When they shut off the small engine that ran the feed grinder, Chris looked up to see Sophia.

She said, "When you guys are finished, we have lunch ready. We have ham, green beans, corn and I baked some apple turnovers for desert."

"Wow! That sounds good," Chris told her. Sophia beamed and said, "Hurry up before it all gets cold."

"I'd give you a kiss for those apple turnovers, but this is pretty dusty work and I wouldn't want to get your clean dress all dirty."

Sophia's heart thumped a couple times at the thought, but she tried not to let it show. She turned quickly and trotted to the house to get the meal on the table with her Mom. Everyone ate their share and said it was very good. After lunch, Chris went to wash up and found Sophia had put a kettle of hot water by the kitchen sink to add to the cold water from the hand pump there. He thanked her and was rewarded with another big smile.

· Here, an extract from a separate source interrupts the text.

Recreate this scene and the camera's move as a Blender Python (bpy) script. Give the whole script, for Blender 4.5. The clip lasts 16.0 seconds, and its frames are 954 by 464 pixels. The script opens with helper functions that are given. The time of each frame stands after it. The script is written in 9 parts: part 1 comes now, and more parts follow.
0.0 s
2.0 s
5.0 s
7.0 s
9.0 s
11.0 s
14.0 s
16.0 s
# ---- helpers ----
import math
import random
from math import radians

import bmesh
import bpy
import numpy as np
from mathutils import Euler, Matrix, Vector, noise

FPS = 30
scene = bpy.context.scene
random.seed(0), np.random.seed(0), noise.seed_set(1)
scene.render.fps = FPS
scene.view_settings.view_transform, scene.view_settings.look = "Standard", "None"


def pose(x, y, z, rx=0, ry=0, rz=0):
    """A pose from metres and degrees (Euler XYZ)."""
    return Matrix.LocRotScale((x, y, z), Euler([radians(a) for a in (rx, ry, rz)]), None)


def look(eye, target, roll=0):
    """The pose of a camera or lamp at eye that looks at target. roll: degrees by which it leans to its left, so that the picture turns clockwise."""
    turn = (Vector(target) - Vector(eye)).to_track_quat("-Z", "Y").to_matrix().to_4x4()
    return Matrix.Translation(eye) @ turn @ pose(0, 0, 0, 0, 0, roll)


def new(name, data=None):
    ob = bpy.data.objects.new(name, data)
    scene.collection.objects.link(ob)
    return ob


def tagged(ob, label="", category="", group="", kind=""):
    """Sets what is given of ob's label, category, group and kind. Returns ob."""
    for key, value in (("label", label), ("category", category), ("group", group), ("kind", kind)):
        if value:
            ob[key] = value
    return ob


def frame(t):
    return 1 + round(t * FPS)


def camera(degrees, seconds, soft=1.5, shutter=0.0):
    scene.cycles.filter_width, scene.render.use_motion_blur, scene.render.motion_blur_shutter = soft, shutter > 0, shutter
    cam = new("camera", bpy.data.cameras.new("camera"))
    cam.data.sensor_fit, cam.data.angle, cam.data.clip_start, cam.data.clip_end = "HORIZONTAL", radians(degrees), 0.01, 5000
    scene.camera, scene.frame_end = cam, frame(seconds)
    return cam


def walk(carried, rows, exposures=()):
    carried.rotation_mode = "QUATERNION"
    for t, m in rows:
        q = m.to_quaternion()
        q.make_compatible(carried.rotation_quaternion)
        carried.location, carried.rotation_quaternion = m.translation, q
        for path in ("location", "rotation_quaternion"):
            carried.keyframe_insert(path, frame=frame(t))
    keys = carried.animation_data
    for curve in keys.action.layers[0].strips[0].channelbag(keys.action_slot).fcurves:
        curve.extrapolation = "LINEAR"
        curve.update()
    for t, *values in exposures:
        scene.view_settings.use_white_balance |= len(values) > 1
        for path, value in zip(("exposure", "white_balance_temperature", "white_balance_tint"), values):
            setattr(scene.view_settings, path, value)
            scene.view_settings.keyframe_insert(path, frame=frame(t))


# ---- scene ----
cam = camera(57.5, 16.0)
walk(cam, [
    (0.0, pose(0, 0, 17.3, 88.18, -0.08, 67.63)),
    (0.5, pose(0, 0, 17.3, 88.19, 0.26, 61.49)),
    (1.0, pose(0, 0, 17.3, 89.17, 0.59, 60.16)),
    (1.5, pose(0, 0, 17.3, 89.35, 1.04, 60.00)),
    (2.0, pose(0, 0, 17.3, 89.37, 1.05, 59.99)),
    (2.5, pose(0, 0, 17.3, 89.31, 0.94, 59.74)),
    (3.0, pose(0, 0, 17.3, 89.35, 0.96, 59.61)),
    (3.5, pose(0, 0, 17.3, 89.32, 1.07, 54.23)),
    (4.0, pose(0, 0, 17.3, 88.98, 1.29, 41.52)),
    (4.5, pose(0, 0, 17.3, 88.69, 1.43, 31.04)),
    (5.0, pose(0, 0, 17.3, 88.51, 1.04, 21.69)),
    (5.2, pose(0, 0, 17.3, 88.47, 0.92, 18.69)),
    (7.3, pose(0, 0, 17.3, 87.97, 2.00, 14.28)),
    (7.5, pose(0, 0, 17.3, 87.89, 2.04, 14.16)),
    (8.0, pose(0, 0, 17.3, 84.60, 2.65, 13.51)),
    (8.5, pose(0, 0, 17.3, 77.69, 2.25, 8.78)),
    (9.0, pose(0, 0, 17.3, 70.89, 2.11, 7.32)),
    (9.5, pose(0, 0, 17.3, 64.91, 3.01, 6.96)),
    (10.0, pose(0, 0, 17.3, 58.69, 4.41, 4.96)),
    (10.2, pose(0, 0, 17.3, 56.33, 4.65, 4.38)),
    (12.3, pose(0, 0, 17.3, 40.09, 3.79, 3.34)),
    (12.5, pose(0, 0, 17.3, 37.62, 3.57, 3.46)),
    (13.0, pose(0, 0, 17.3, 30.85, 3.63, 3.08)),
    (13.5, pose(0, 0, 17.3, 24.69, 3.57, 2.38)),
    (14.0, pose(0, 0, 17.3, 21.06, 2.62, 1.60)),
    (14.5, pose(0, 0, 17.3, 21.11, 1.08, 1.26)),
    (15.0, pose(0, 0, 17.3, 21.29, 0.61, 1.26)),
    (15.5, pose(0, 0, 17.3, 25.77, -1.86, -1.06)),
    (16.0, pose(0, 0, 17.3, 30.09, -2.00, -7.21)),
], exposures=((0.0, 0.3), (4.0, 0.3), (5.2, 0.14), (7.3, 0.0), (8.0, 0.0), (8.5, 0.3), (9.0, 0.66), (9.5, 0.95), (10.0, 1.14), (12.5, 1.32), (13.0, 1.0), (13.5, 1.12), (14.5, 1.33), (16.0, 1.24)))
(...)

Later that day Sophia joined Chris when he went out to plant some early salad greens in the coldframes his Dad had made.

"Mom said to have you put in some onion seeds in there, too, so I brought them out."

"Okay, I guess there's room for some."

She lingered a minute watching him. She had to know, so she asked him.

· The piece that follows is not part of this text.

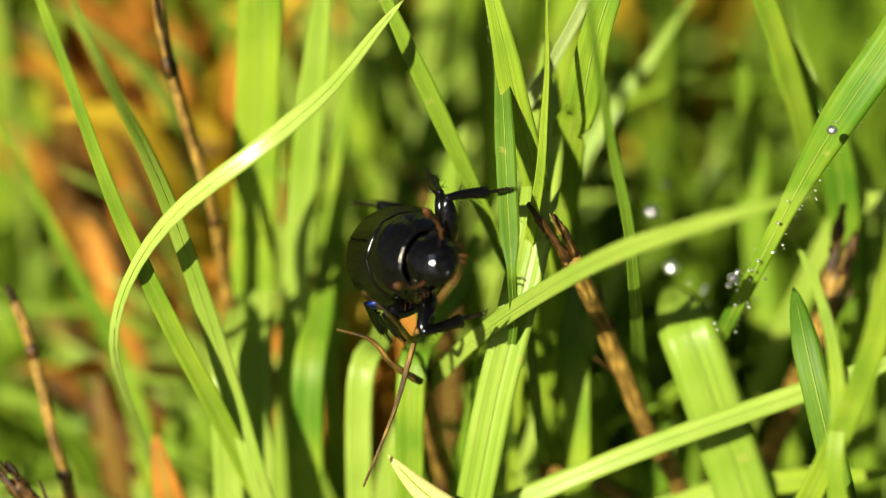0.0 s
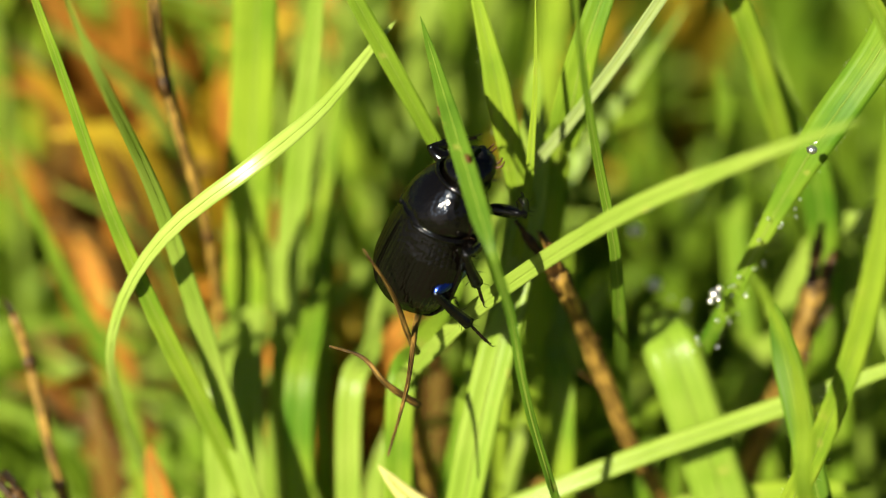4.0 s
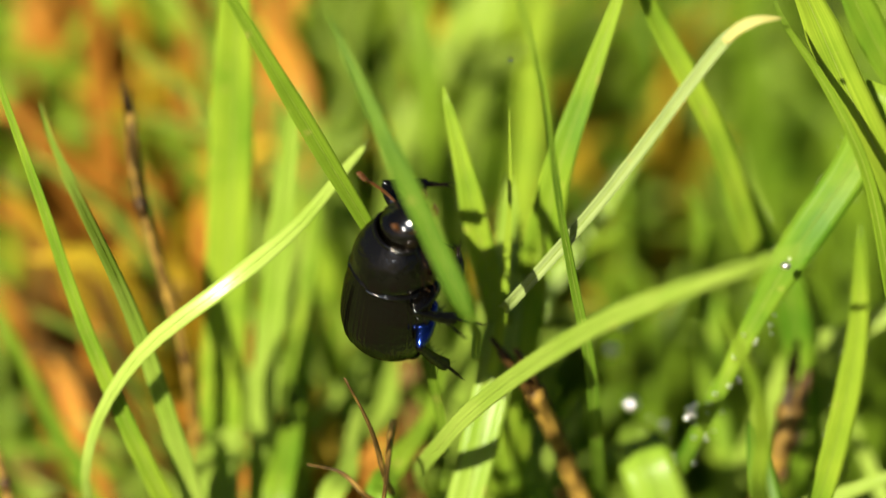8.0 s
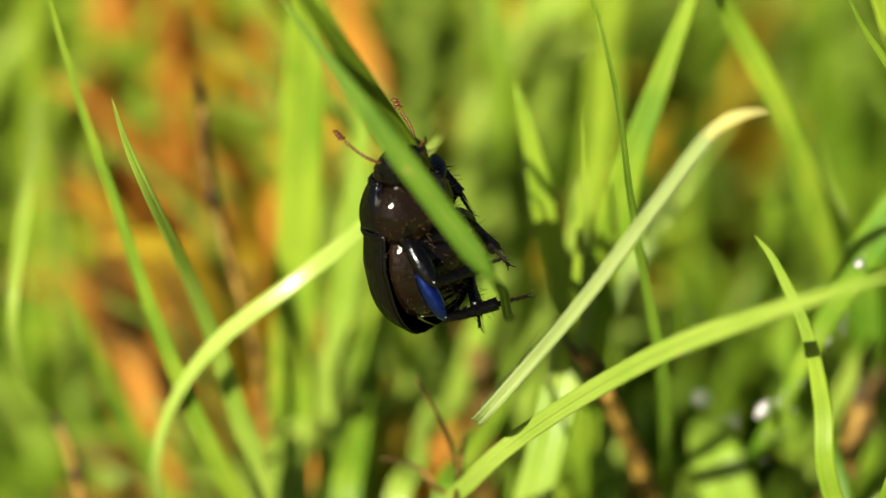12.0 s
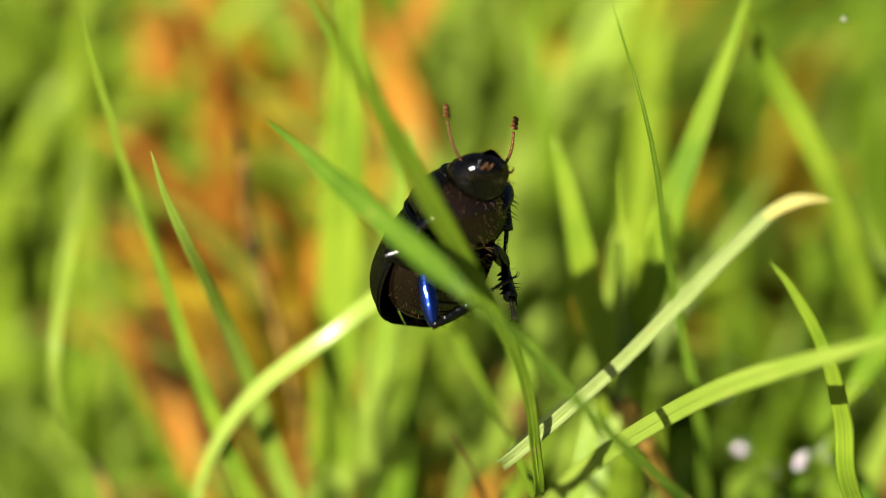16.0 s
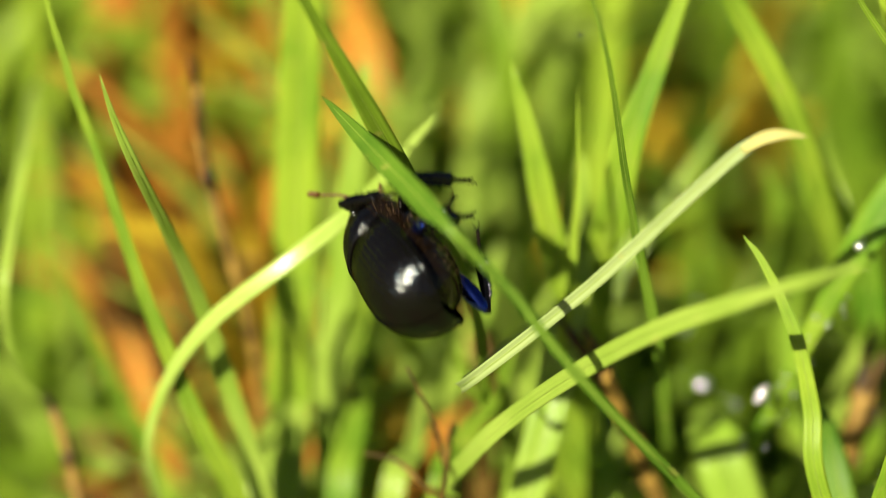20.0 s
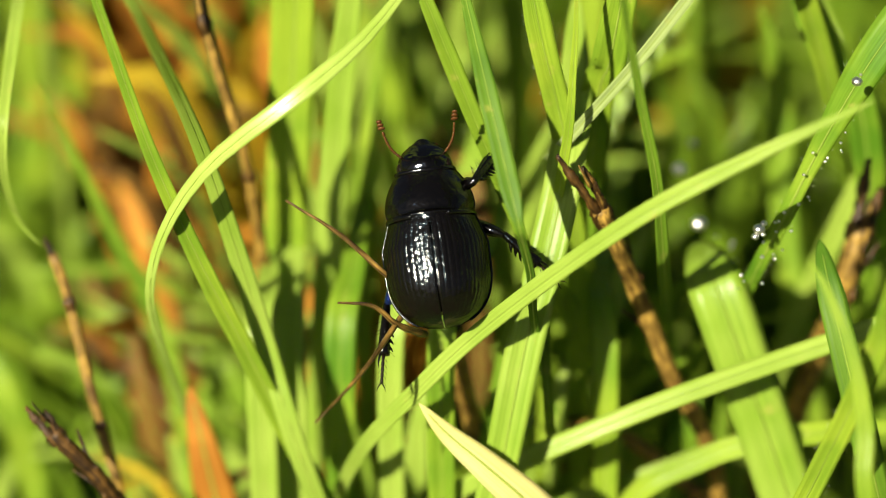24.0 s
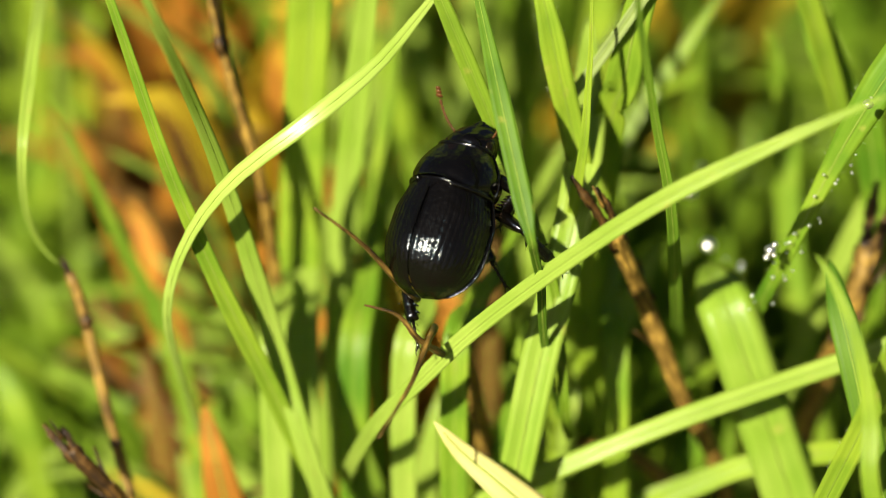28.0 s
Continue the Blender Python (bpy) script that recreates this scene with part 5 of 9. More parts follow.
# head
bm = bmesh.new()
egg(bm, (0, 7.1, -0.3), (2.75, 2.6, 1.9), 14, 22)
for v in bm.verts:
    y = v.co.y / MM
    if y > 7.4:
        v.co.z -= 0.35 * (y - 7.4) * MM
        v.co.z *= 0.82
head = part("head", bm, SHINE, beetle, "pitted black head")
head.location = (0, -0.45 * MM, 0.8 * MM)
head.scale = (1.0, 1.06, 1.32)
head.rotation_euler = (radians(-11), 0, 0)
bm = bmesh.new()
sheet(bm, 8, 14, lambda u, v: Vector(((v - 0.5) * 2 * (1.85 - 0.75 * u * u), 7.9 + 1.9 * u * (1 - 0.7 * abs(v - 0.5) ** 2), 0.82 - 0.85 * u - 0.7 * (2 * (v - 0.5)) ** 2)) * MM)
part("clypeus", bm, SHELL, head)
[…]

"Do you like me Chris?" She couldn't help her face getting red when she said it.

Thankfully, or maybe not, he didn't look up from what he was doing.
"Of course I like you! You're my sister, and you're really nice."

She was a little flustered, but she went on. "I don't mean like a sister. I mean do you like me as a girl?"

"You're the nicest girl I know, Sophia."

"I like you a lot Chris. Did you really mean it when you said you'd kiss me for the turnovers?"

"Sure I did. They were really good!"

He wiped his hands on the grass and stood up to give her a peck on the cheek. Sophia held his face between her hands and kissed him full on the mouth, then backed away quickly and blushed again. This time he saw it and stood there looking at her like he was seeing her for the first time.

She said, "Was that okay?"

Chris finally found his tongue and said, "Yeah, it was okay. It was nice."

Sophia had to get the idea across to him. "We're not really brother and sister, you know?"

"We just as well be. You're family, and we all love you Sophia."

"I know, but I like you better than a brother. Oooh!" She turned and ran around the house then went inside and hid in the bathroom until she got herself calmed down.

Chris stood there, wondering what that was all about. It was that night when he was getting ready for bed that she passed him in the hallway and gave him a slightly guilty looking smile. And then he knew. It took him a while to get to sleep that night, thinking about Sophia.